= Marietta Kurz =

American charged Pi-meson discoverer

Marietta Kurz was the first person to find evidence of the subatomic particles known as mesons, specifically pions.

== Career ==
Kurz was employed by Cecil Powell's research team at the University of Bristol as a "scanner", tasked to search for the tracks left by subatomic events recorded in photographic plates. Like most other scanners, Kurz was not a trained physicist. Her work as a scanner consisted of studying images under microscopes. These images came from silver trails left by charged particles passing through a glass plate coated with photographic emulsion.

On March 7, 1947, while inspecting a plate, Kurz noticed a track of silver particles through her microscope that showed a meson stopping and another one continuing from where the first had terminated. She recorded this with a sketch in her notebook and the words "double meson" in capitals. Powell and Hugh Muirhead immediately realized the significance.

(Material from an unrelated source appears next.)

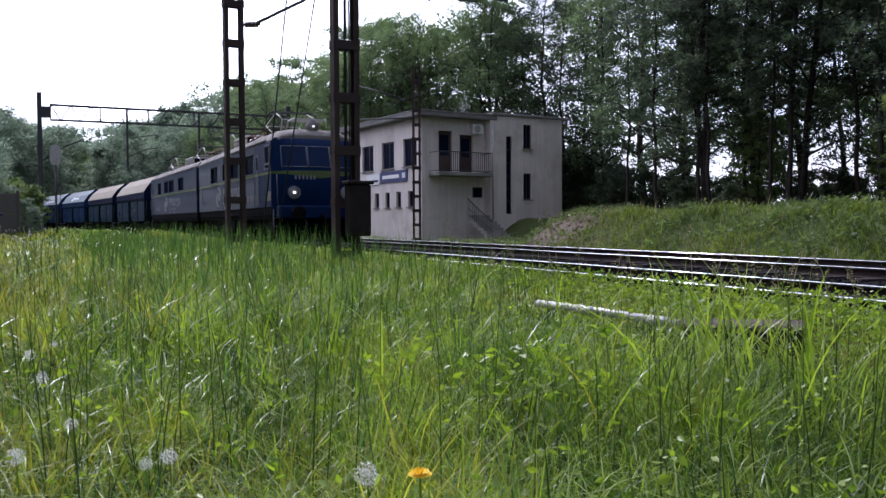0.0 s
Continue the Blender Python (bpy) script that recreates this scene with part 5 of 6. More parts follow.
    # the wood on the bank
    for y in np.arange(-10, 50, 3.1):
        for x, ks in ((23.8, "lp"), (27.5, "pla"), (32.5, "loa"), (37.5, "oal")):
            xx, yy = x + r.uniform(-1.3, 1.3), y + r.uniform(-1.3, 1.3)
            if (16.5 < xx < 28.5 and 33.0 < yy < 54) or (xx < 25 and yy > 27):
                continue
            if x > 26 and r.random() < (0.45 if yy > 20 else 0.25):
                continue
            plant(kinds[r.choice(ks)], xx, yy, r.uniform(0.85, 1.15))
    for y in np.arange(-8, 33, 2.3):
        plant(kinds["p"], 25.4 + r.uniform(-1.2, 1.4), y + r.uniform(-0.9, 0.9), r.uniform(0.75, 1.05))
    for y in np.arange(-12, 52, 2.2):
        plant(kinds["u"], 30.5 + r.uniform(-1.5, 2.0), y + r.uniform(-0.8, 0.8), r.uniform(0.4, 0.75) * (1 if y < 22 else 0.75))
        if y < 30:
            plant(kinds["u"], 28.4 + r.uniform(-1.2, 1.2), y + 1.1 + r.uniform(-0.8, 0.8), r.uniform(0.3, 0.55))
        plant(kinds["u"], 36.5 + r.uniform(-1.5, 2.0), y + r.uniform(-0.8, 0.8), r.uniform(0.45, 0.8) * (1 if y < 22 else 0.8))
    for x, y, s in BRIGHT_TREES:
        plant(kinds["y"], x, y, s)
    for y in (3.0, 11.0, 18.0, 24.5):
        plant(kinds["y"], 25.5 + r.uniform(-0.8, 1.0), y, r.uniform(0.4, 0.6))
    # unseen trees beside the lane and behind where one stands, added to block skylight
    for y in np.arange(-60, 16, 4.2):
        for x, ks in ((-14.5, "ob"), (-19.0, "oa")):
            plant(kinds[r.choice(ks)], x + r.uniform(-0.8, 0.8), y + r.uniform(-1, 1), r.uniform(0.95, 1.2))
    for x in np.arange(-5, 30, 5.0):
        plant(kinds[r.choice("oa")], x, -62 + r.uniform(-3, 3), r.uniform(0.9, 1.1))
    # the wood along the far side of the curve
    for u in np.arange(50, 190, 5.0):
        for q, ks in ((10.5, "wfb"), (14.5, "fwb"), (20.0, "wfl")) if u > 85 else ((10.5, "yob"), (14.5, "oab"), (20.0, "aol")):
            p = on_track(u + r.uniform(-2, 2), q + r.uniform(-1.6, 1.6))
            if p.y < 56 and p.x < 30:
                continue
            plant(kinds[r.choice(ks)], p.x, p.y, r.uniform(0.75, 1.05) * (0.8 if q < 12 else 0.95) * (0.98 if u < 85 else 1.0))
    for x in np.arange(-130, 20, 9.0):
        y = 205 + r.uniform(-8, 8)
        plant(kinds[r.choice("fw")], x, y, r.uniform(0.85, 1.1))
    for k in range(14):
        p = on_track(70 + 9 * k, -7.5 - r.uniform(0, 2.5))
        plant(kinds["s" if k % 3 else "y"], p.x, p.y, r.uniform(0.55, 0.9) * (1 if k % 3 else 0.55))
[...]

Though the decay event was clear, the resultant track was incomplete, having left the edge of the plate. However, further images were discovered within days by Kurz's colleague, Irene Roberts. These tracks, having a length of about 600 micrometers, allowed the new pion particle's mass to be determined. This provided the substance for a paper submitted to Nature by César Lattes, Hugh Muirhead, Giuseppe Occhialini, and Powell. Kurz was credited in the caption for the original track's image. Powell was awarded the Nobel Prize in 1950.

==Legacy==
Kurz's notebook is now displayed as part of the University of Bristol's Special Collections.